Strongly opposing gas price surge, he said that the gas tariff hike has threatened the industrial sector, besides increasing unemployment, saying that the every government had poor economic policies that unleashed the free fall of rupee against the dollar, ensuing in input cost escalation to pull down the manufacturing growth.
He demanded the government to take back the decision of hike in gas tariff in the larger interest of national economy and to save the industries from collapse. He warned that if the decision is not withdrawn the industries will close down, resulting in decline in exports and mass unemployment.
This was 16.61 percent decline to the export target of $32.35 billion set for the fiscal year 2022-2023, he said that the export-oriented industries were faced with the greatest ever challenges in terms of the highest cost of manufacturing. Many industries, he claimed to have already stopped their production in the country with several others fearing a closure because of the unviable trade, which may also pulled the country’s exports further down.
Anjum Nisar said that the exports of textile and clothing recorded an increase of nearly 9.51 per cent in the first quarter of FY25 amid concerns that the industry was experiencing a slump.
The exports from the sector had a negative growth of 3.09pc in July, which rebounded 13pc in August and 17.92pc in September.
The BMP Chairman believed that the textile sector may struggle to compete with regional rivals due to the implementation of harsh taxation measures in the current fiscal year. However, the disruption in supply from Bangladesh has also increased the demand for Pakistani garments.
“We would like to bring to your kind notice an important issue which would hurt industrial units and their production activities.”

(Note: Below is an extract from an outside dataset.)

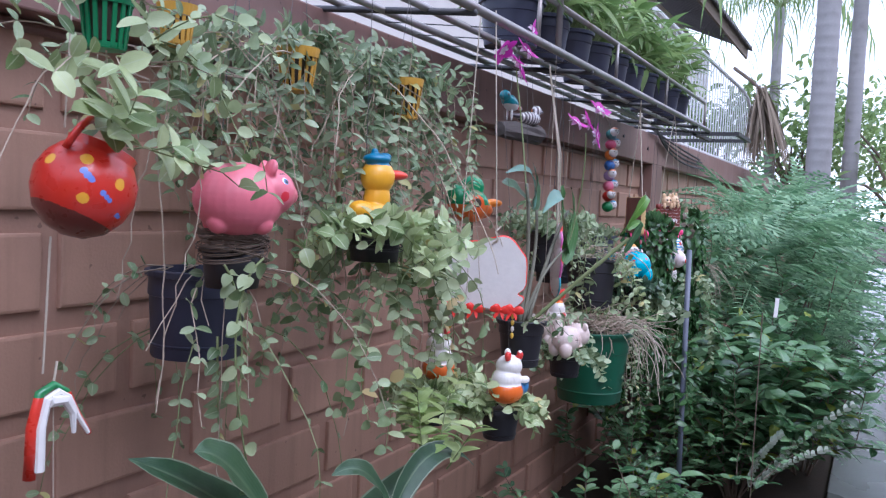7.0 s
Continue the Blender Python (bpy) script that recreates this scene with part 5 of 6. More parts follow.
part("frame_side", moulding(-1), GOLD, sign, "gold leaf moulding", smooth=True)
part("frame_side", moulding(1), GOLD, sign, "gold leaf moulding", smooth=True)
part("flower_relief", flower_relief(0.140, 0.052, 0.032), GOLD, sign, smooth=True)
part("flower_relief", flower_relief(-0.142, -0.050, 0.034), GOLD, sign, smooth=True)
part("scroll", scroll(-0.125, 0.066, 0.013, 1), GOLD, sign, smooth=True)
part("scroll", scroll(0.098, 0.066, 0.013, -1), GOLD, sign, smooth=True)
part("scroll", scroll(-0.098, -0.071, 0.011, 1), GOLD, sign, smooth=True)
writing("มั่งมี...ศรีสุข", 0.038, WHITE, sign, pose(-0.006, -0.0065, -0.002, 90, 0, 0), 0.0006, 0.16)
for cx, cz, tilt, ln in ((0.012, 0.027, -22, 0.022), (0.038, 0.033, -12, 0.022), (0.0615, 0.028, -4, 0.020), (-0.036, 0.025, -8, 0.018), (-0.120, -0.010, -18, 0.032), (-0.112, -0.006, -20, 0.026), (0.106, 0.0, 26, 0.024), (0.115, -0.003, 24, 0.030), (-0.077, 0.040, -6, 0.022)):
    part("stroke", lathe([(0, -ln / 2), (0.0018, -ln * 0.2), (0.0028, ln * 0.15), (0, ln / 2)], 8), WHITE, sign, "white brush stroke", m=pose(cx, -0.0065, cz, 0, tilt, 0))
HX = 0.156
for s in (-1, 1):
    hang(sign, [(s * HX, -0.008, 0.068), (s * HX, -0.004, 0.080), (s * (HX - 0.01), 0, 0.088), (s * 0.012, 0.0, 0.42), (0, 0, 0.51)], 0.0022)
    part("knot", tube([(s * HX + 0.01 * math.cos(a * 1.3), -0.006 + 0.006 * math.sin(a * 2.0), 0.080 + 0.004 * math.sin(a)) for a in range(8)], 0.0022, 6), ROPE, sign)
    part("hole", lathe([(0, 0), (0.003, 0), (0.003, 0.001), (0, 0.001)], 10, m=pose(s * HX, -0.0145, 0.066, 90, 0, 0)), INK, sign)
part("loose_end", tube([(-HX, -0.006, 0.085), (-HX - 0.008, -0.01, 0.094), (-HX - 0.006, -0.01, 0.104)], 0.002, 6), ROPE, sign)
bow(sign, -0.156, -0.016, -0.078, 0.030, RIBBON, 5, slant=-6)
bow(sign, 0.146, -0.016, -0.070, 0.028, RIBBON, -25, slant=-42)
bead_string(sign, -0.150, -0.004, -0.160, -0.083, (TEALBEAD, TEALBEAD, PINKBEAD, TEALBEAD), 0.0052)
bead_string(sign, 0.146, 0.004, -0.158, -0.083, (TEALBEAD, TEALBEAD, PINKBEAD, TEALBEAD), 0.0052)
hang(sign, [(-0.004, -0.007, -0.072), (-0.004, -0.004, -0.11), (-0.004, 0, -0.135)], 0.0012)
hang(sign, [(-0.002, -0.007, -0.072), (-0.010, -0.004, -0.11), (-0.004, 0, -0.135)], 0.0012)

dot = (0.72, 0.055, 0.04)
bell_paint = painted("mushroom_bell_paint", (0.82, 0.79, 0.76), [("over", "Z", 0.058, (0.80, 0.30, 0.02)), ("ball", (-0.034, -0.024, 0.024), 0.025, (0.82, 0.32, 0.02)), ("ball", (-0.030, -0.022, 0.046), 0.0085, (0.07, 0.08, 0.11)), ("ball", (-0.020, -0.028, 0.044), 0.008, (0.07, 0.08, 0.11))]
                     + [("ball", (0.048 * math.cos(a), 0.048 * math.sin(a), h), 0.0088, dot) for a, h in ((-1.95, 0.010), (-1.15, 0.012), (-0.45, 0.014), (-1.55, 0.042), (-0.7, 0.046), (-2.8, 0.012), (2.6, 0.04), (1.6, 0.02), (0.6, 0.03))], 0.22)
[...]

He said that the notices have been issued to our members having captive power facility, demanding additional security payment based on revision of share of system gas and RLNG (e.g. 25:75). These notices are not only unwarranted but also harsh steps, given the decision to terminate the gas supply from these members from Jan 1, 2025 and simultaneously serving notices for enhanced security.
“It defies logic that on one hand, the SNGPL is terminating the gas facility, and on the other, an additional demand of security is being raised. We request immediate withdrawal of these notices and ensure gas supply to industry so that exports do not suffer.”
Furthermore, the industry was disappointed with the decision to terminate the gas facility. He said that the exporters have invested heavily in setting up captive power plants, and this move will render their infrastructure redundant and their investment will be doomed.
In the light of the Petroleum Exploration & Production Policy 2009, which aims to accelerate exploration and development programs, we believe that terminating the gas facility is counterintuitive. We request that these decisions may please be reconsidered and industry may be engaged to explore alternative solutions that may balance the interests of all stakeholders.